Drawing on years of research with hundreds of creative professionals, entrepreneurs, and organizations (from Apple and IDEO to Zappos and Google), Belsky presents a blueprint for transforming inspiration into implementation. The book introduces a practical equation—Creativity × Organization = Impact—and a central methodology called the Action Method, which breaks every project into three components: Action Steps, Backburner Items, and References. His aim is to help you work with a bias toward action rather than living in the perpetual fog of ideation.
Why Brilliant Ideas Die
Belsky begins with a hard truth: most ideas die not because they’re bad, but because creators fail to execute. Internal tendencies like disorganization, idea addiction, or fear of failure combine with external obstacles — limited time, lack of structure, and an absence of accountability. The result is what he calls the project plateau, a painful middle stage where enthusiasm fades and only disciplined action keeps ideas alive. For creatives like screenwriter Chad or philosopher Risa (two real examples in the book), success came only when they adopted structure and engaged community — two habits that feel unnatural but are essential for progress.
From Inspiration to Execution
The book is organized around three forces that determine whether ideas happen: Organization and Execution (how you manage projects and energy), the Forces of Community (how you leverage relationships for feedback and accountability), and Leadership Capability (how you motivate yourself and others over the long haul). Each section dismantles the myth that creativity and discipline are opposites. Instead, Belsky argues they form a symbiotic relationship between inspiration and structure — in his words, “constraint breeds strength.” This theme echoes Igor Stravinsky’s belief that limiting your options deepens creative mastery.
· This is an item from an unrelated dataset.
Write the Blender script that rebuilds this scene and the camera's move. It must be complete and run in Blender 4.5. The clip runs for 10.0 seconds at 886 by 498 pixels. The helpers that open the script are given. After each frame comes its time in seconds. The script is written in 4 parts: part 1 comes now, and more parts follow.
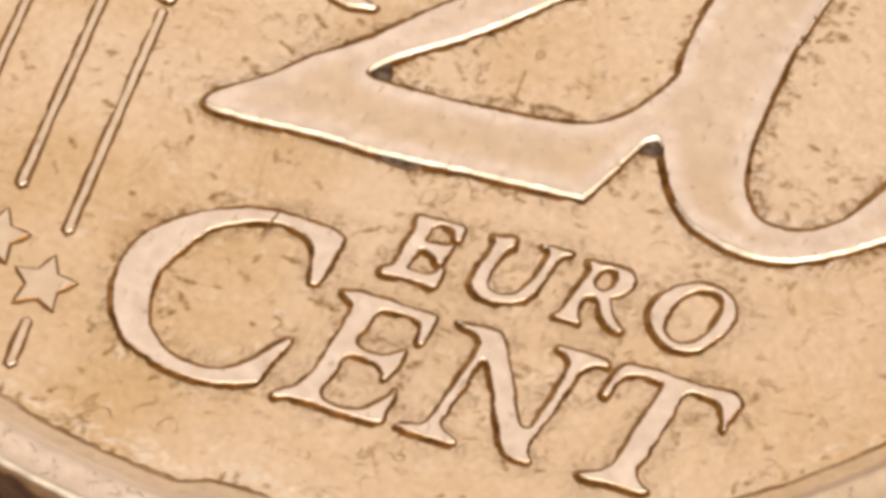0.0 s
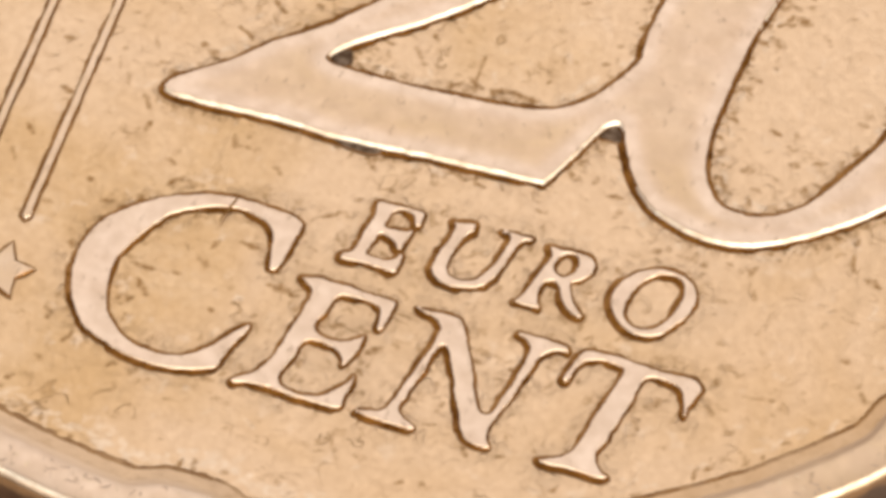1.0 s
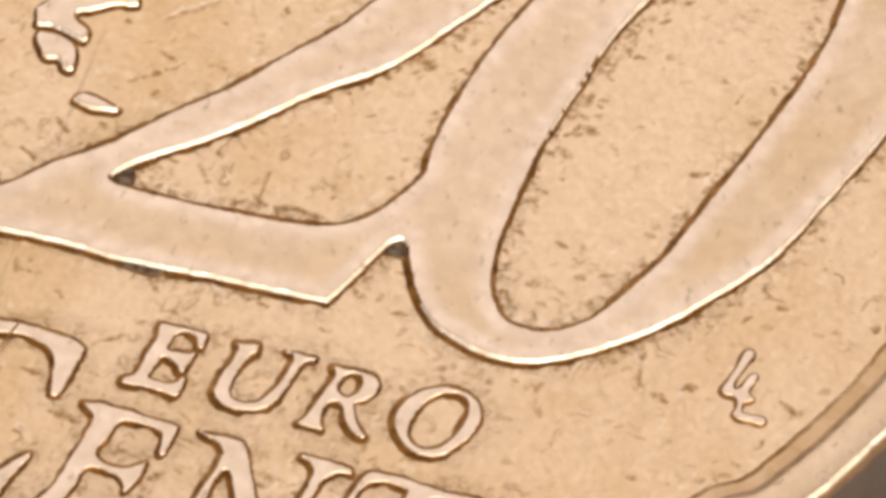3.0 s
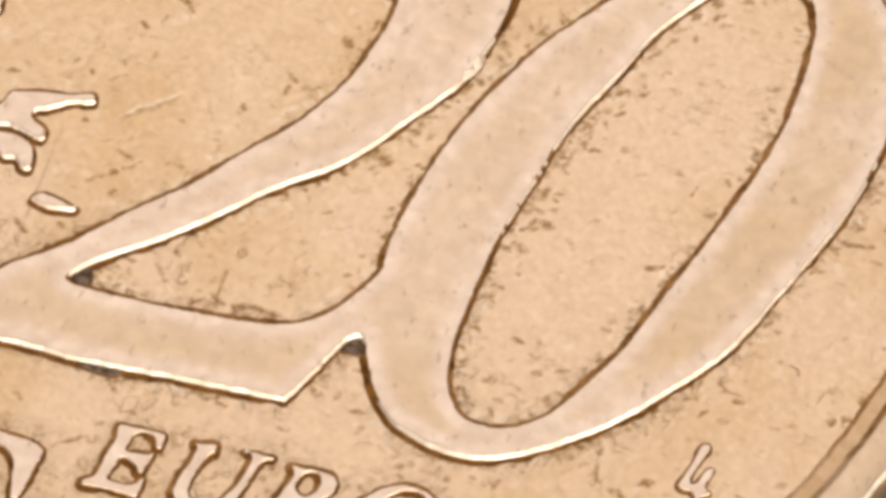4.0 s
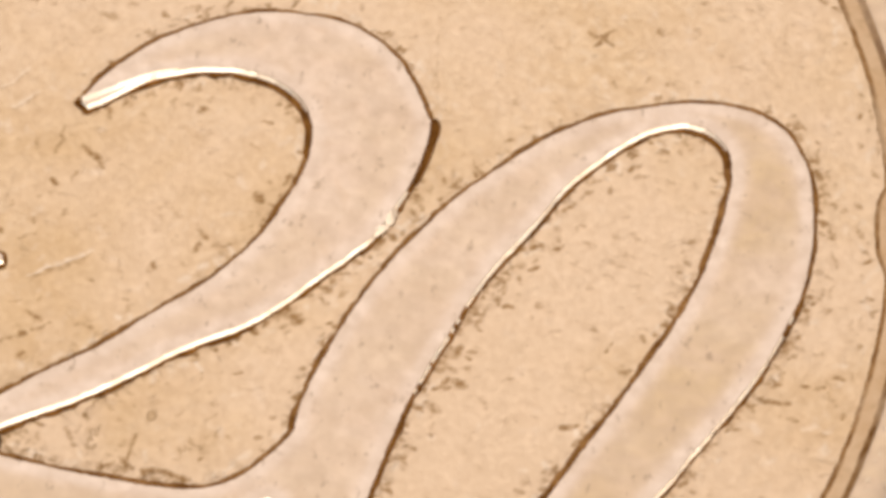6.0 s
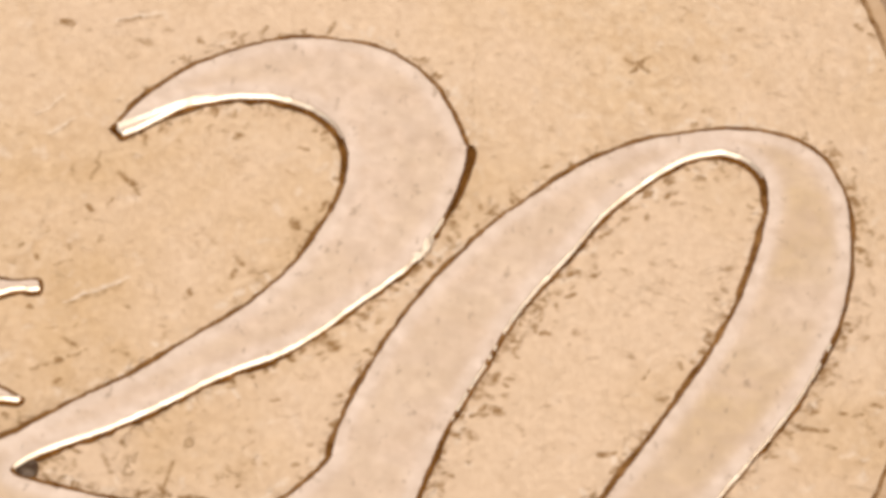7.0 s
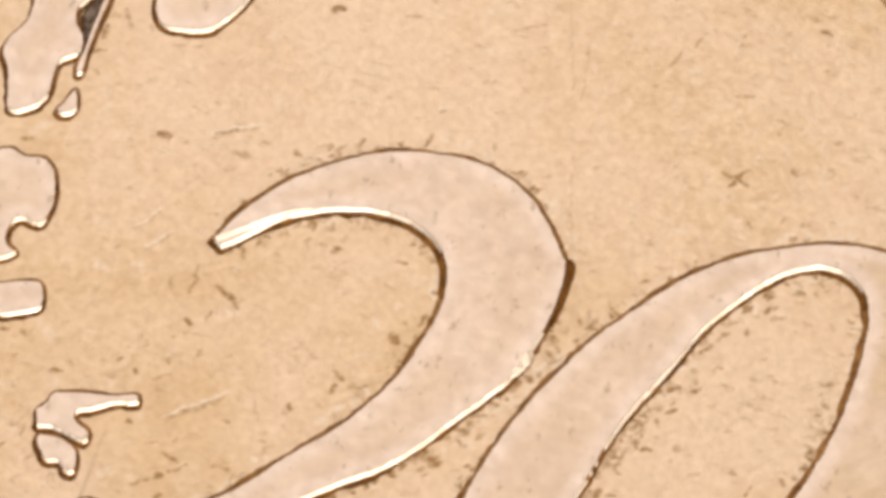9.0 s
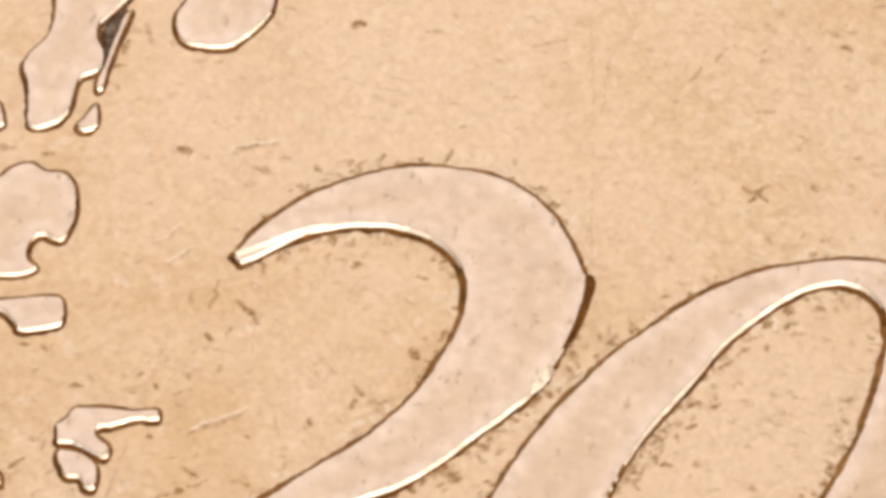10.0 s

The Action Method and Beyond
At the heart of the system is the Action Method, a simple but revolutionary framework designed to keep creators moving forward. Each project, Belsky explains, contains three types of content: concrete Action Steps (specific tasks that move an idea ahead), non-actionable References (information to store), and Backburner Items (future possibilities). By managing these three separately — whether on a notepad or in an app — you train yourself to live in motion. The message: execution is not glamorous, but it’s the only path from potential to impact.
Ideas Need Communities
Belsky then turns to what he calls “the forces of community.” Ideas do not flourish in isolation. Engaging others — mentors, peers, collaborators — provides feedback, accountability, and opportunities for momentum. A creative circle or network (like his own Behance community) can turn ideas into shared missions. He emphasizes that transparency and feedback loops strengthen commitment, echoing Chris Anderson’s philosophy at Wired that ideas spread best when shared openly. In short, your ability to ship depends on your willingness to collaborate.
Leading Yourself and Others
The final piece of the puzzle is leadership — first of others, but primarily of yourself. Making ideas happen requires self-awareness, mental loyalty, and persistence through uncertainty. Belsky explores how effective leaders balance structure with autonomy, foster team chemistry, and manage their own psychology amid ambiguity. He dissects real-world practices, from IDEO’s prototyping culture to Zappos’ emphasis on happiness, demonstrating that leadership in creative work is less about authority and more about enabling progress. “The most valuable leaders,” he writes, “talk last, listen first, and share ownership.”
By the end of the book, you realize that making ideas happen is both a discipline and a moral calling — a responsibility to bring value into the world. Creativity matters, but impact requires perseverance, organization, and community. Belsky’s message can be summarized simply: ideas don’t happen by accident — they happen by design.